デビューシングル「Love Me Do」録音50周年その日の謎

今日からちょうど50年前の1962年9月4日、ビートルズのデビューシングル「Love Me Do」がレコーディングされました、この日の演奏は1962年10月5日に発売されることになるのですが、その後発売されたデビューアルバムや追加生産されたシングルにはリンゴ・スターではなく、セッションドラマーのアンディ・ホワイトがドラムを担当したバージョンが使用されています。

現在は「Past Masters」でリンゴバージョンも聴くことができます。両バージョンを聴き比べても両者のドラムにさほど差があるようには思えません。そもそもあまり差がつくような難しいパターンでは無いと思います。とはいえ書物によればポールはこの曲でのリンゴの演奏に不満を持っていたそうですし、実際現在リリースされているリンゴバージョンはイントロのリズムを後から修正したものらしいので実はリンゴの演奏は不安定だったのかもしれません。
リンゴはこの時が初めてのレコーディングだったという説もあるので本人はナーバスになっていたとしてもおかしくありません。それが他のメンバーにも伝播したのか、確かに皆自信なさげに聴こえます。同年6月にピート・ベストのドラムで録音したバージョンの方が余裕があったとさえ感じます。結局この1週間後の1962年9月11日にアンディ・ホワイトのドラムで改めて録音されています。

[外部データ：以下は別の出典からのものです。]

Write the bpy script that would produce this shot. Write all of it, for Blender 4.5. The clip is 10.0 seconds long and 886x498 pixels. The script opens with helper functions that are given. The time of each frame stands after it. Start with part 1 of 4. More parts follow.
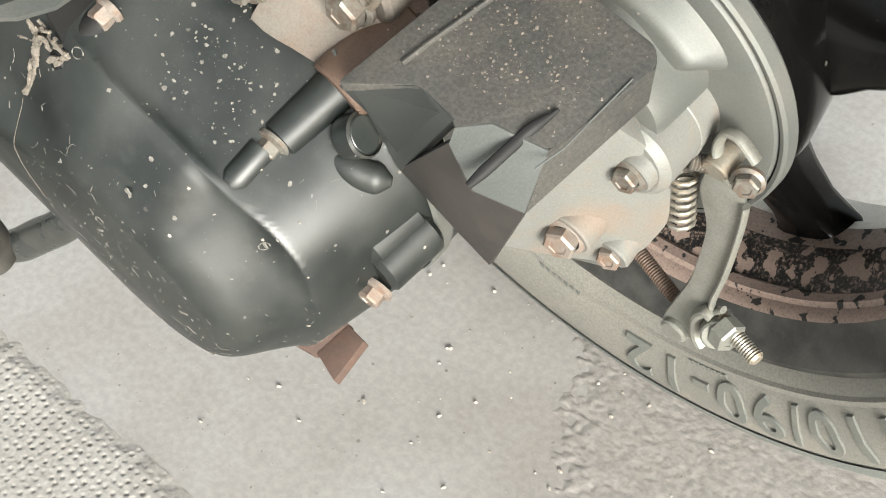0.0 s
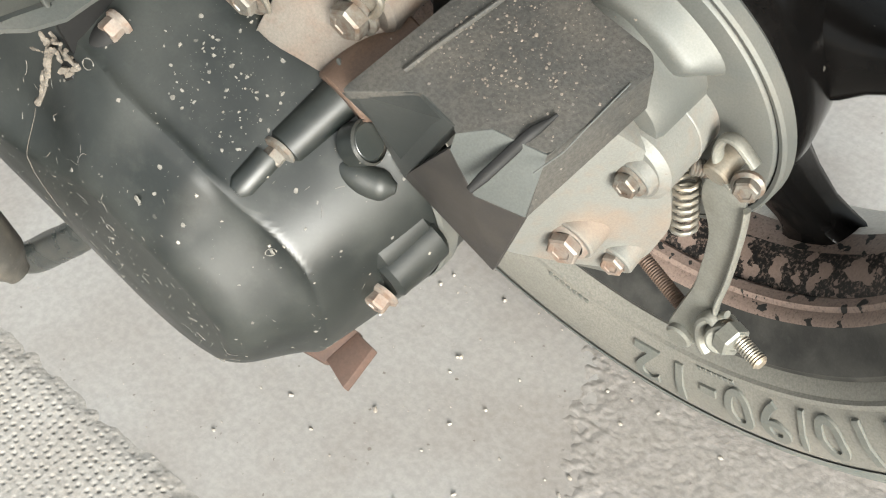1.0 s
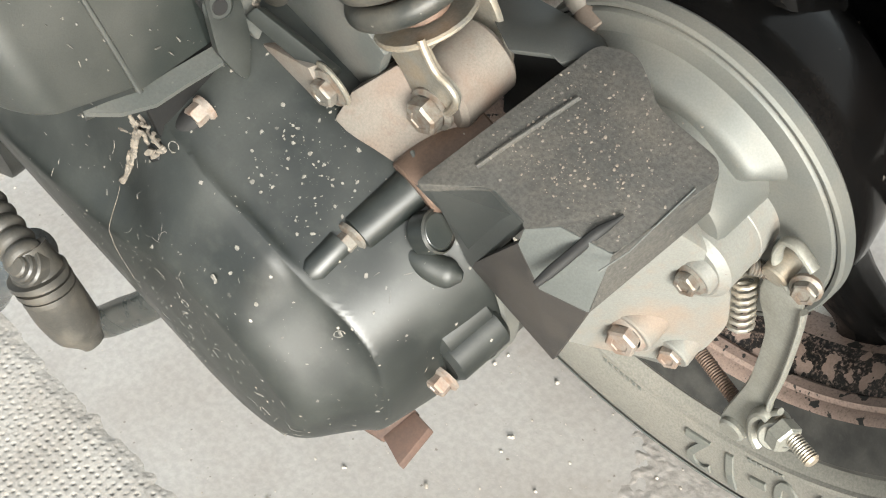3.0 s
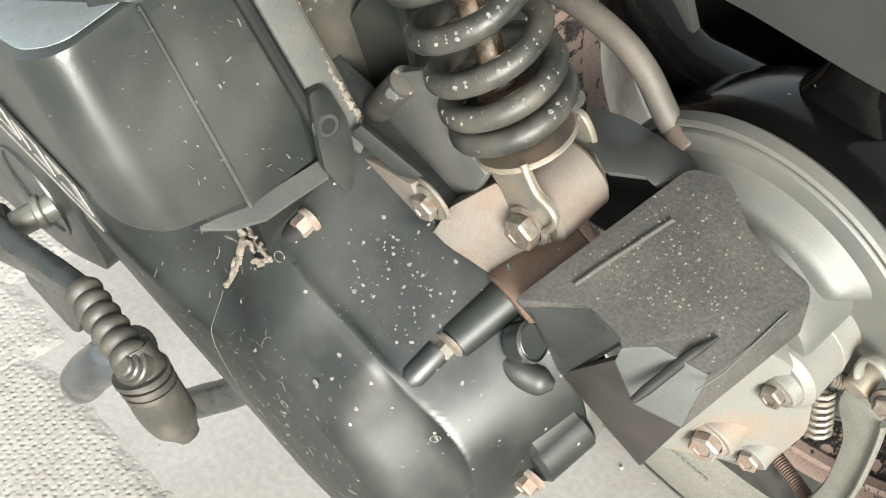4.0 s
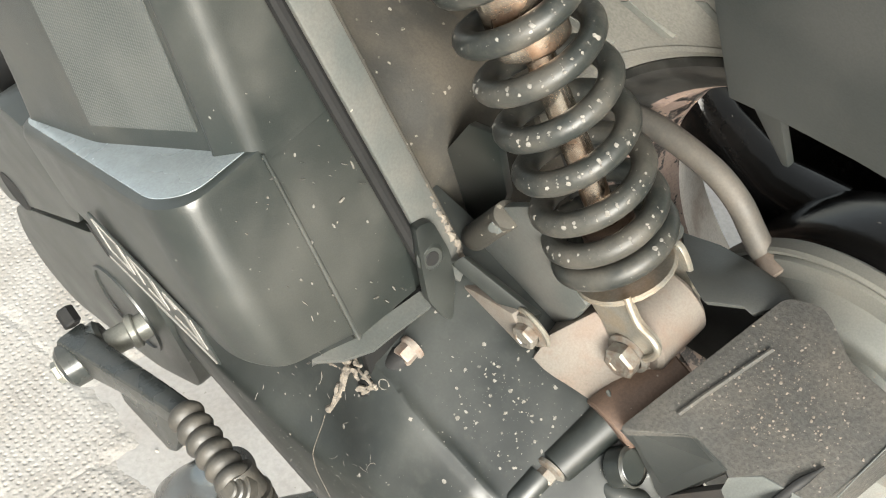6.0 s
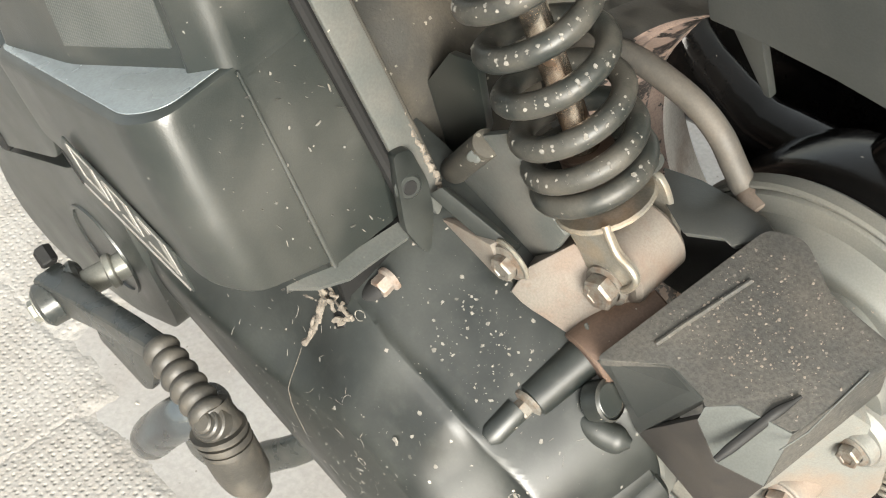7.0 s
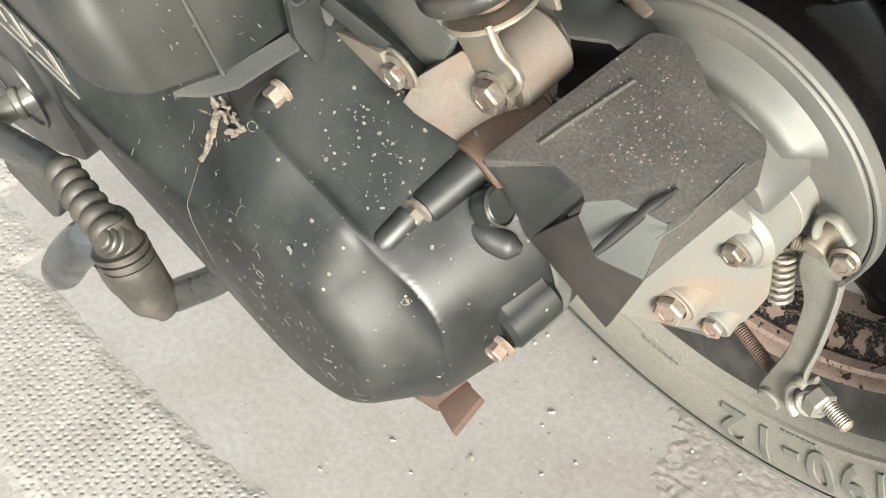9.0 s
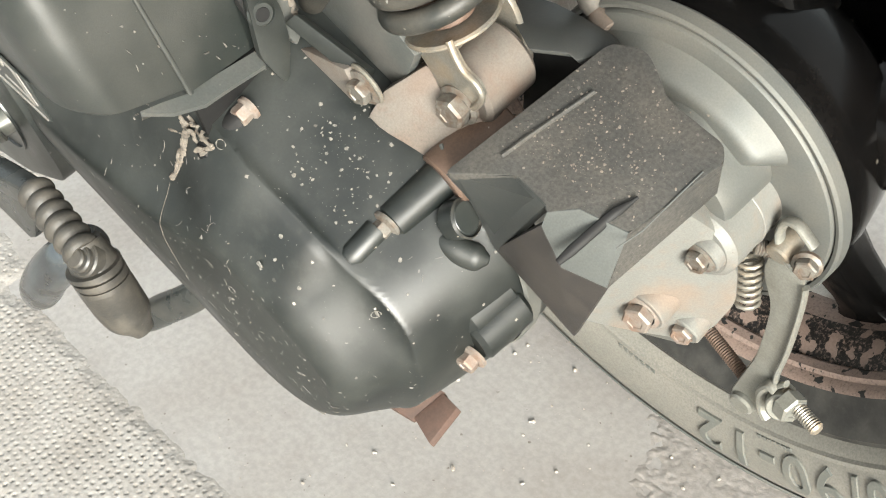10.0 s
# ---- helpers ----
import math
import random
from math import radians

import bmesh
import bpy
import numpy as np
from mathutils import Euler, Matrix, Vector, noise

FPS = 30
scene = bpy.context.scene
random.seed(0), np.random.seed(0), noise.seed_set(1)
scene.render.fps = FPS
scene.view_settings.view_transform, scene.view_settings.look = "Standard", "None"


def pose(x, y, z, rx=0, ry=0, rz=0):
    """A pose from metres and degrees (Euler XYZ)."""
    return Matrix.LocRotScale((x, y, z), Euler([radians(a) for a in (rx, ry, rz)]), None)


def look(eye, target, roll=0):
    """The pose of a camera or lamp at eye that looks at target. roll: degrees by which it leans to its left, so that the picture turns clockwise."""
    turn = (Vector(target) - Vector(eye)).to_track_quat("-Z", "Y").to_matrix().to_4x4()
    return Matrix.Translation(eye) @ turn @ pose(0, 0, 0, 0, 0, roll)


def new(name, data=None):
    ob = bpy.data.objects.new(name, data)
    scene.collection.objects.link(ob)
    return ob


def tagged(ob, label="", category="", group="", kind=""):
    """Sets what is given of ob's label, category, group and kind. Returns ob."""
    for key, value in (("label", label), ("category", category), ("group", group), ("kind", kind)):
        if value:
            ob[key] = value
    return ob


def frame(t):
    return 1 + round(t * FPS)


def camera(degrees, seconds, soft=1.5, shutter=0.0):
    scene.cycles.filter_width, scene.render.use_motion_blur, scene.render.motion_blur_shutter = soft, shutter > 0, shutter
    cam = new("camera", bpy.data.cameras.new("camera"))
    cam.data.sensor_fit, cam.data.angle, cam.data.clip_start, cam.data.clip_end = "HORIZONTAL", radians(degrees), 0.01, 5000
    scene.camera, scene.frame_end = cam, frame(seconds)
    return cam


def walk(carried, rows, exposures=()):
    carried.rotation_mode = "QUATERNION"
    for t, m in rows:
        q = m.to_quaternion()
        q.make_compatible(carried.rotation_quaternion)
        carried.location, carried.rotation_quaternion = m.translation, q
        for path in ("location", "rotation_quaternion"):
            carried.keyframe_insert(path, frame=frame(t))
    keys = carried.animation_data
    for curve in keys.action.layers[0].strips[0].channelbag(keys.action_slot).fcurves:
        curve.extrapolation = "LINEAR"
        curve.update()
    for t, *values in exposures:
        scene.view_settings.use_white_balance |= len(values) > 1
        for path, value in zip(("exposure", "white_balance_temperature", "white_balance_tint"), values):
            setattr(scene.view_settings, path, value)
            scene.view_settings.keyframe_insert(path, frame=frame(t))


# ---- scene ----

となれば、何故リンゴバージョンがそのままリリースされ、後からアンディ・ホワイトバージョンに差し替えられたのか謎です。デビュー記念としてのメンバーへの温情措置なのでしょうか。アンディ・ホワイトとの契約も関連しているのかもしれません(セッションミュージシャンなので印税は無かったようですが)。いずれにせよ、リンゴバージョンはベースのチューニングがズレているなど他にも悪いところがあるので差し替えて良かったと思います。

9月4日にはもう一つ謎があります。今年になって日本でも放送されたビートルズの元プロデューサー ジョージ・マーティンのドキュメンタリー(以前の投稿を参照)でジョージ・マーティンは以下のように語っています(僕が意訳したもの)。
ドラマーをピート・ベストからリンゴ・スターに自主的に変更したことをブライアン・エプスタインが自分(マーティン)に伝えなかったのでセッションドラマーのアンディ・ホワイトを雇ってしまった。
これを聞くとリンゴとアンディ・ホワイトがスタジオで鉢合わせた印象があります。となれば9月4日もアンディ・ホワイトは居たのでは無いでしょうか?そう考えたのは同日にシングル曲候補としてジョージ・マーティンからあてがわれた「How Do You Do It」を録音した事実があるからです。この曲は「Anthology 1」に収録されています。これを聴くと非常にまとまりのある演奏でその後に録音された「Love Me Do」とは随分印象が違います。ドラムもテクニックが多彩かつ軽快で、とてもその数時間後酷評される人と同じ人が叩いているとは思えません。また、9月11日にアンディ・ホワイトのドラムで録音されたPlease Please Meの演奏に似ているところがあります。
つまり現在残っている音源の「How Do You Do It」はアンディ・ホワイトがドラムを叩いていると考えています。当時32歳の経験豊富なセッションドラマーがどっしりとリズムを支えてその上で若者がのびのびと演奏するという構図が想像されます。録音を終えたあと、4人がジョージ・マーティンに直訴して「Love Me Do」に取り組んだ、でもうまくいかなかったので1週間後やりなおした、という推理です。裏付け調査も行っていない単なる直感ですが。

「How Do You Do It」を初めて聞いたときからどうもドラムの印象が他のビートルズの曲とは違うと思っていました。リンゴが演奏していたとしても他の人の演奏を真似していたのではないでしょうか。実際、リンゴはアンディ・ホワイトのPlease Please Meの演奏を後にそのままなぞってレコーディングしています。